What is the Lp norm of the $N$-dimensional Hadamard matrix $H = ((-1)^{i \cdot j})_{i,j}$ for $p > 2$? I know that $\|H\|_1 = N$, $\|H\|_2 = \sqrt{N}$, $\|H\|_\infty = N$ but I can't figure out what it is for other values of $p$. Can we at least give a good upper-bound on it?
Here I consider the induced norm: $\|H\|_p = \max_{x : \|x\|_p = 1} \|Hx\|_p$
(a previous version of this question incorrectly said that $\|H\|_\infty = 1$)
Important Edit: As J.J Green pointed out, the OP contains an incorrectly stated value for $\|H\|_{\infty}$, which I copied without checking below.
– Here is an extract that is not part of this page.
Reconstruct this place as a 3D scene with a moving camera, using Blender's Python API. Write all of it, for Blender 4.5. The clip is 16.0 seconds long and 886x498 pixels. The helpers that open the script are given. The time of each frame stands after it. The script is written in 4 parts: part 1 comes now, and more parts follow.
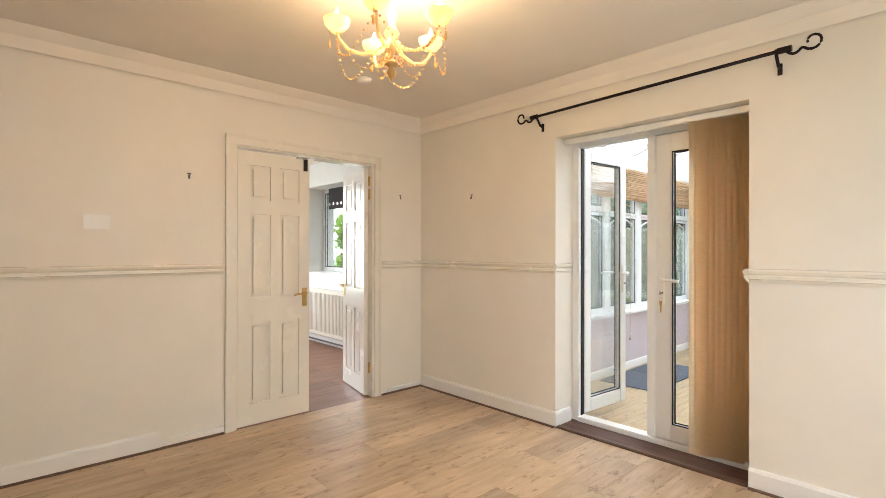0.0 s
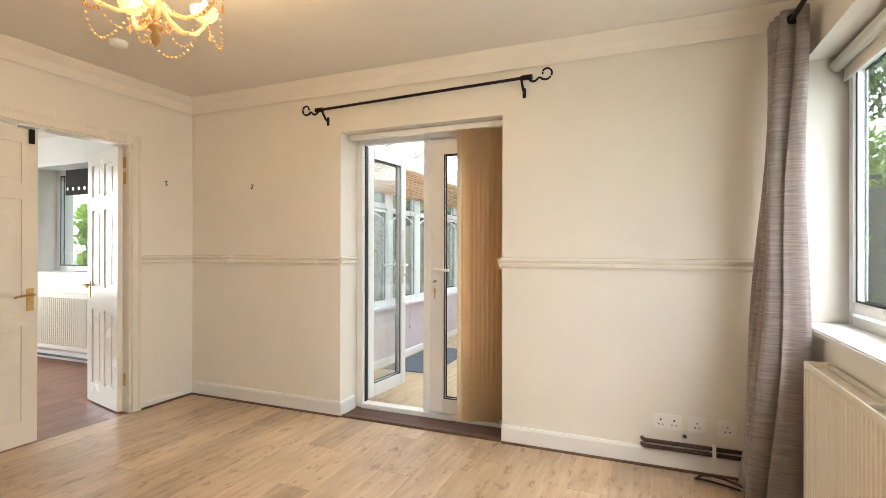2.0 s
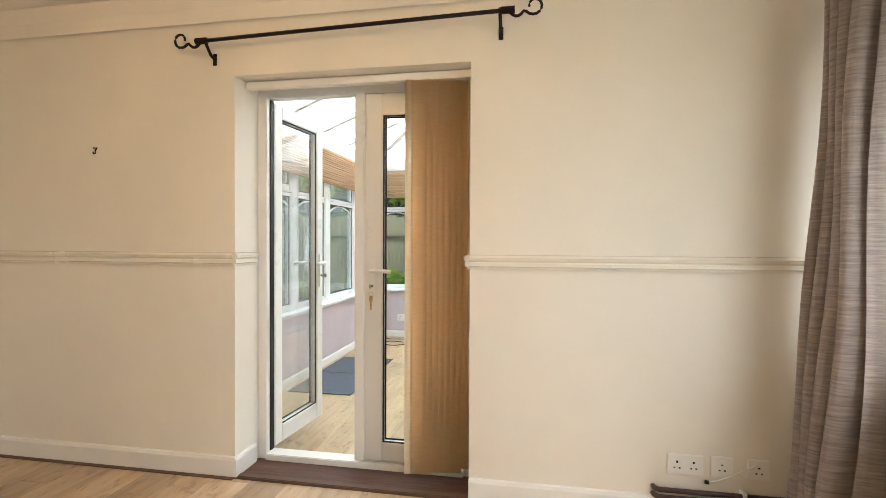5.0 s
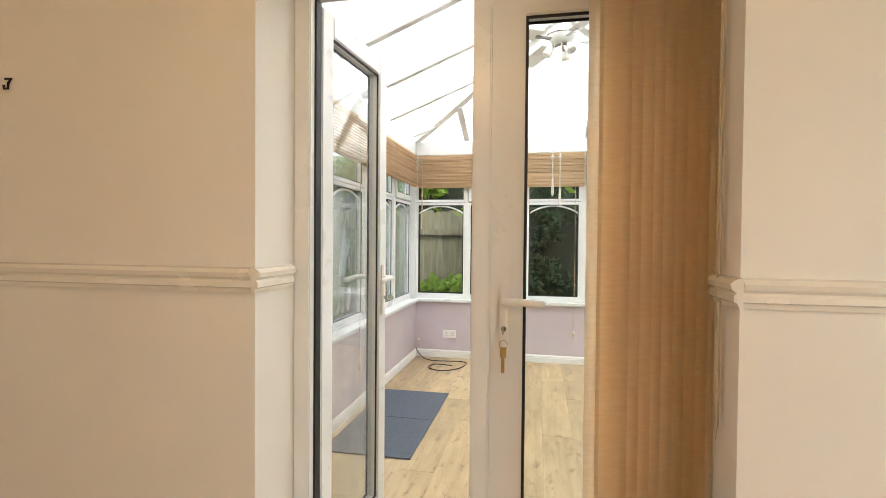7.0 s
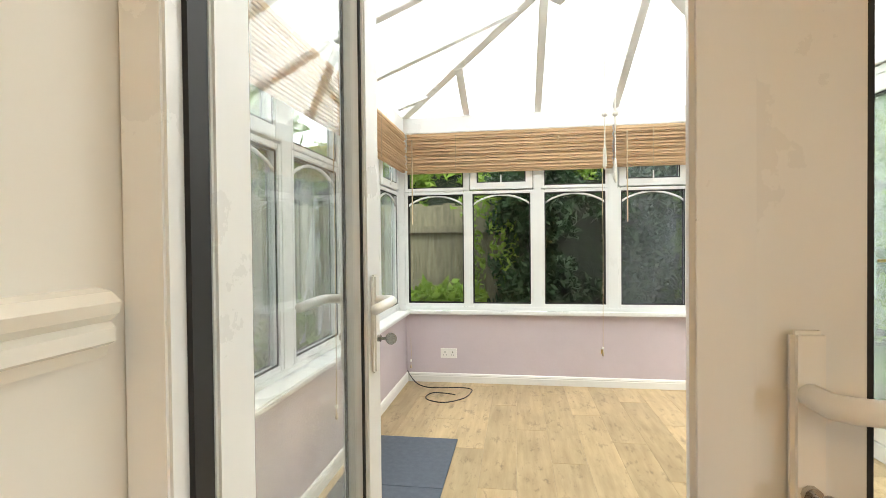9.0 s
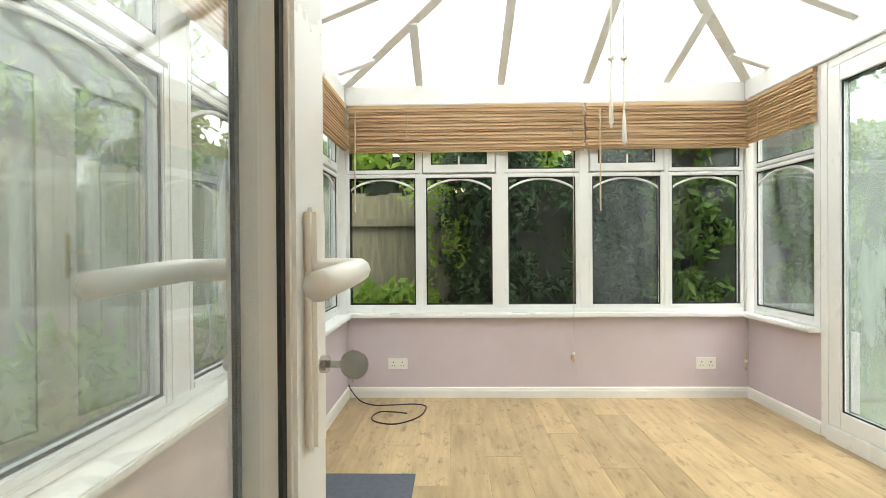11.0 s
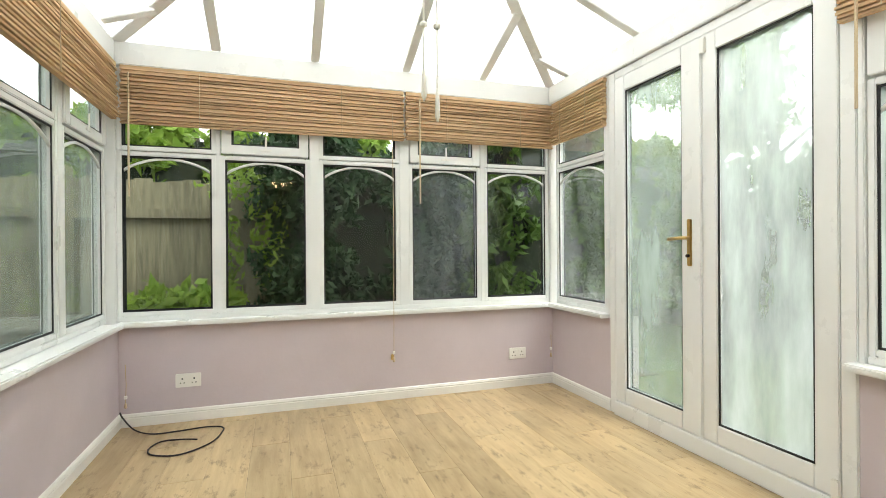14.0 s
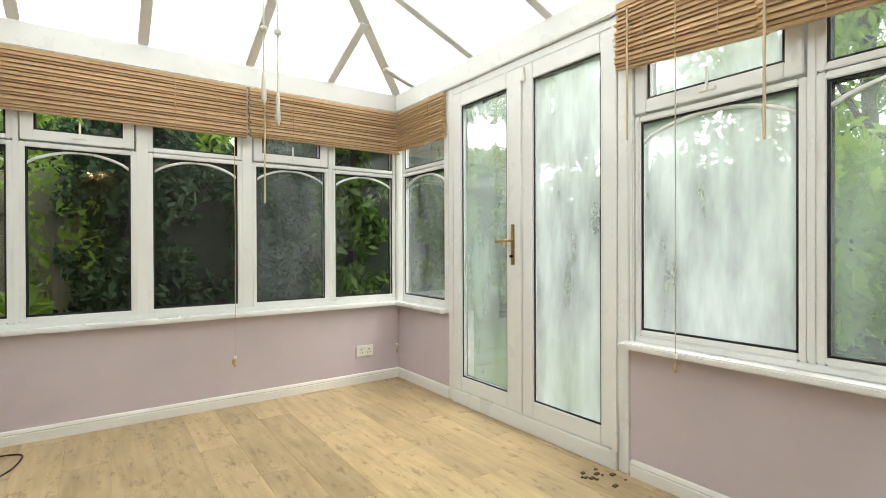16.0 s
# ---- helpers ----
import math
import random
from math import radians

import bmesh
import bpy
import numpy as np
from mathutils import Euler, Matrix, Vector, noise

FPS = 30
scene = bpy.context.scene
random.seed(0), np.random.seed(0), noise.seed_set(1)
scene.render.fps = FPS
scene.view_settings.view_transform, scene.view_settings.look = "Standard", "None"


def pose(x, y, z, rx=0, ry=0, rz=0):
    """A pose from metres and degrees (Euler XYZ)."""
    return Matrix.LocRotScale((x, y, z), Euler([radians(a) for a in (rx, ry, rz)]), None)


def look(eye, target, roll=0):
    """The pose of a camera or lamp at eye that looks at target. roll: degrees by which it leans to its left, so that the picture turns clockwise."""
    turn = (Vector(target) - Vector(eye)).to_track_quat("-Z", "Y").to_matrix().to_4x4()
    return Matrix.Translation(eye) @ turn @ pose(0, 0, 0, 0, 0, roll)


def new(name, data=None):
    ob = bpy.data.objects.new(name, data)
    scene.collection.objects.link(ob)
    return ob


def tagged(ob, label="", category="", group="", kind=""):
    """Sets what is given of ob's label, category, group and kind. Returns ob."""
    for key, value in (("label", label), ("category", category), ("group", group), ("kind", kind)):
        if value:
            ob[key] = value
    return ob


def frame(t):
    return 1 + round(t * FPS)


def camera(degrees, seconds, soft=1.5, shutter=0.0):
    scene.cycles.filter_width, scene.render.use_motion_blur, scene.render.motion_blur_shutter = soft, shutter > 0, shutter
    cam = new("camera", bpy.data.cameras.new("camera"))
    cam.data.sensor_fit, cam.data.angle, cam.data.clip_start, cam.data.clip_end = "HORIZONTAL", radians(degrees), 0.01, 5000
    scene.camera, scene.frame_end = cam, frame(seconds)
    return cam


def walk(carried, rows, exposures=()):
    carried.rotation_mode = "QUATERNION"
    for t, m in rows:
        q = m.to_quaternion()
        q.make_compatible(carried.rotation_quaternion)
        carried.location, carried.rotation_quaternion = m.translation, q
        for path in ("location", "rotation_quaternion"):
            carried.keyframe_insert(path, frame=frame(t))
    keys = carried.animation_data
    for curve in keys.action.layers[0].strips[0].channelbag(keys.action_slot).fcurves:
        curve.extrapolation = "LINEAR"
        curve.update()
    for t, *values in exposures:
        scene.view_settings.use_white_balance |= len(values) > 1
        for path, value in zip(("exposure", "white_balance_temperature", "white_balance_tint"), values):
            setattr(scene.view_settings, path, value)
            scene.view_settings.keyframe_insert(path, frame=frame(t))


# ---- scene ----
cam = camera(84.2, 16.0, soft=0.6)
PATH = [
    (0, (3.505, -2.975, 1.26), (2.039, -1.614, 1.266), 0.1),
    (0.5, (3.527, -2.975, 1.248), (2.254, -1.433, 1.253), 0.0),
    (1, (3.543, -2.99, 1.234), (2.454, -1.313, 1.239), 0.1),
    (1.5, (3.542, -3.011, 1.225), (2.622, -1.235, 1.228), 0.1),
    (2, (3.546, -3.013, 1.215), (2.778, -1.167, 1.218), 0.1),
    (2.5, (3.536, -3.013, 1.219), (2.939, -1.105, 1.215), 0.0),
    (3, (3.513, -3.008, 1.22), (3.071, -1.058, 1.214), 0.0),
    (3.5, (3.42, -2.95, 1.212), (3.059, -0.983, 1.204), 0.2),
    (4, (3.282, -2.765, 1.215), (2.929, -0.796, 1.2), 0.3),
    (6.5, (2.448, -1.495, 1.243), (2.073, 0.47, 1.205), 0.4),
    (7, (2.25, -1.224, 1.247), (1.865, 0.738, 1.21), 0.5),
    (7.5, (2.136, -0.967, 1.198), (1.753, 0.996, 1.173), 0.1),
    (8, (2.047, -0.701, 1.227), (1.668, 1.262, 1.193), -0.3),
    (10.5, (1.752, 0.212, 1.137), (1.653, 2.21, 1.12), -0.4),
    (11, (1.72, 0.349, 1.104), (1.676, 2.349, 1.093), -0.4),
    (11.5, (1.738, 0.528, 1.072), (1.743, 2.528, 1.055), -0.5),
    (12, (1.751, 0.638, 1.067), (1.784, 2.638, 1.052), -0.5),
    (12.5, (1.79, 0.672, 1.051), (1.863, 2.671, 1.045), -0.5),
    (13, (1.838, 0.666, 1.047), (2.041, 2.656, 1.043), -0.5),
    (13.5, (1.852, 0.636, 1.051), (2.266, 2.593, 1.048), -0.4),
    (14, (1.849, 0.605, 1.042), (2.479, 2.503, 1.037), -0.4),
    (14.5, (1.851, 0.578, 1.041), (2.66, 2.407, 1.032), -0.3),
    (15, (1.854, 0.55, 1.038), (2.806, 2.308, 1.028), -0.3),
    (15.5, (1.84, 0.513, 1.042), (2.902, 2.207, 1.033), -0.2),
    (16, (1.846, 0.466, 1.049), (2.998, 2.102, 1.04), -0.2),
]
EXPOSURES = [(0, 2.4, 6000, 8), (4.2, 2.4, 6050, 5), (6.3, 2.1, 6450, 9), (8.2, 2.15, 6600, 7), (10.3, 1.98, 6700, 3), (13, 1.93, 6700, 3), (16, 1.7, 6700, 3)]
walk(cam, [(t, look(e, g, r)) for t, e, g, r in PATH], EXPOSURES)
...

Interpolating between $(1,\infty)$ using the corrected version would give the trivial bound $\|H\|_p \leq N$. You regain the sharp bound by interpolating instead between $(1,2)$ and $(2,\infty)$.
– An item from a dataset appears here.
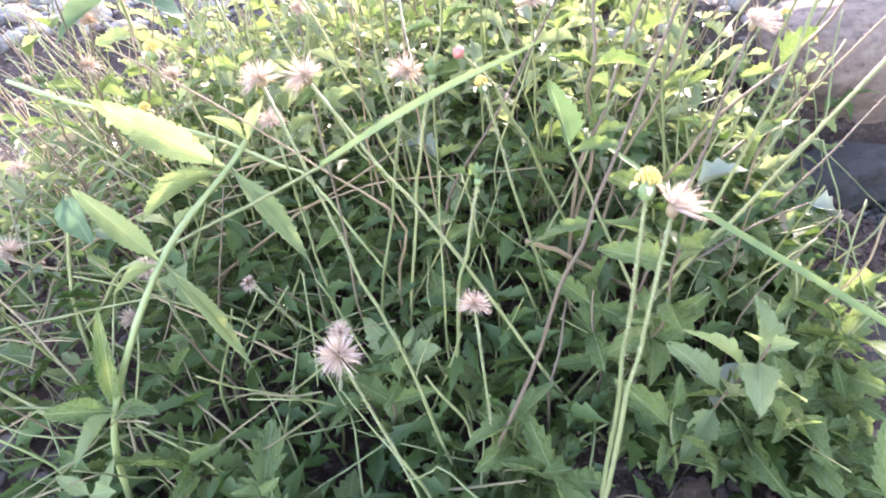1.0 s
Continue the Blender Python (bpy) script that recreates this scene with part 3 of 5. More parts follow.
shrub_leaf((0.929, 0.491, 0.410), (0.888, 0.497, 0.345), 0.024, TEAL)
shrub_leaf((0.945, 0.462, 0.375), (0.903, 0.475, 0.340), 0.013, TEAL)
shrub_leaf((0.951, 0.427, 0.433), (0.910, 0.429, 0.341), 0.031, TEAL)
shrub_leaf((0.773, 0.592, 0.497), (0.782, 0.531, 0.461), 0.041, GREEN)
shrub_leaf((0.862, 0.529, 0.471), (0.824, 0.534, 0.423), 0.039, GREEN)
shrub_leaf((0.887, 0.524, 0.454), (0.868, 0.499, 0.385), 0.018, LIME)
shrub_leaf((0.927, 0.356, 0.661), (0.908, 0.335, 0.627), 0.023, GREEN)
shrub_leaf((0.935, 0.343, 0.653), (0.935, 0.297, 0.633), 0.023, GREEN)
shrub_leaf((1.042, 0.369, 0.463), (1.023, 0.340, 0.379), 0.038, GREEN)
shrub_leaf((1.073, 0.357, 0.449), (1.050, 0.339, 0.397), 0.028, GREEN)
shrub_leaf((1.068, 0.190, 0.482), (1.040, 0.178, 0.411), 0.038, GREEN)
shrub_leaf((1.080, 0.171, 0.471), (1.075, 0.127, 0.420), 0.025, GREEN)
shrub_leaf((0.918, 0.197, 0.705), (0.918, 0.147, 0.656), 0.021, YELLOWED)
shrub_leaf((1.026, 0.161, 0.687), (0.988, 0.170, 0.669), 0.012, TEAL)
shrub_leaf((1.049, 0.059, 0.826), (1.016, 0.056, 0.774), 0.017, ORANGE)
shrub_leaf((0.966, 0.580, 0.526), (0.957, 0.546, 0.491), 0.016, ORANGE)
shrub_leaf((1.187, 0.084, 0.465), (1.168, 0.065, 0.447), 0.017, YELLOWED)
shrub_leaf((1.138, 0.153, 0.445), (1.118, 0.132, 0.402), 0.013, ORANGE)
shrub_leaf((1.273, 0.049, 0.597), (1.242, 0.046, 0.558), 0.041, PALE)
shrub_leaf((0.827, 0.680, 0.422), (0.808, 0.659, 0.388), 0.015, LIME)
shrub_leaf((0.771, 0.640, 0.558), (0.740, 0.635, 0.507), 0.036, LIME)
shrub_leaf((0.810, 0.653, 0.545), (0.775, 0.653, 0.490), 0.032, LIME)
shrub_leaf((0.766, 0.673, 0.488), (0.778, 0.617, 0.520), 0.025, LIME)
shrub_leaf((0.829, 0.655, 0.509), (0.804, 0.653, 0.539), 0.033, LIME)
shrub_leaf((0.745, 0.629, 0.474), (0.728, 0.604, 0.423), 0.023, LIME)
shrub_leaf((0.944, 0.712, 0.585), (0.938, 0.672, 0.549), 0.035, LIME)
shrub_leaf((0.921, 0.698, 0.509), (0.893, 0.695, 0.500), 0.038, LIME)
shrub_leaf((0.936, 0.544, 0.576), (0.956, 0.474, 0.601), 0.021, GREEN)
shrub_leaf((0.953, 0.193, 0.773), (0.917, 0.198, 0.749), 0.022, TEAL)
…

I assume $L^p$ norm means the operator norm on $\mathbb{R}^N$ with the $\ell_p$ norm.
Then by Riesz-Thorin-Stein interpolation, you have $$ \|H\|_p \leq \|H\|_1^{1/p} \|H\|_\infty^{1-1/p} = \sqrt[p]{N} $$ By testing on the vector $(1,0,0,\ldots,0) \mapsto (-1,1,-1,1,\ldots)$ you have $$ \|H\|_p \geq \sqrt[p]{N} $$
and hence $\sqrt[p]{N}$ is the value.
I'm reluctant to contradict Professor Wong, but I think the accepted answer is incorrect since it takes $\left\|H\right\|_\infty$ as 1, whereas it is in fact $N$. But the same argument applies, with Riesz in this case being $$ \left\| H \right\|_p \leq \left\| H \right\|^{2/p}_2 \left\| H \right\|^{1-2/p}_\infty = N^{1/p} N^{1 - 2/p} = N^{1 - 1/p} = N^{1/q} $$ with $q$ the conjugate index to $p$. This inequality is realised by a vector with equal non-zero entries and so gives the equality.
One can confirm this using software such as Matlab or Octave which implement Higham's approximation for $L^p$ norms of matrices for non-trivial $p$, and that gives a lower bound:
octave:1> format long
octave:2> norm(hadamard(2), 4)
ans = 1.68179283050743
octave:3> norm(hadamard(4), 4)
ans = 2.82842712474619
octave:4> norm(hadamard(8), 4)
ans = 4.75682846001088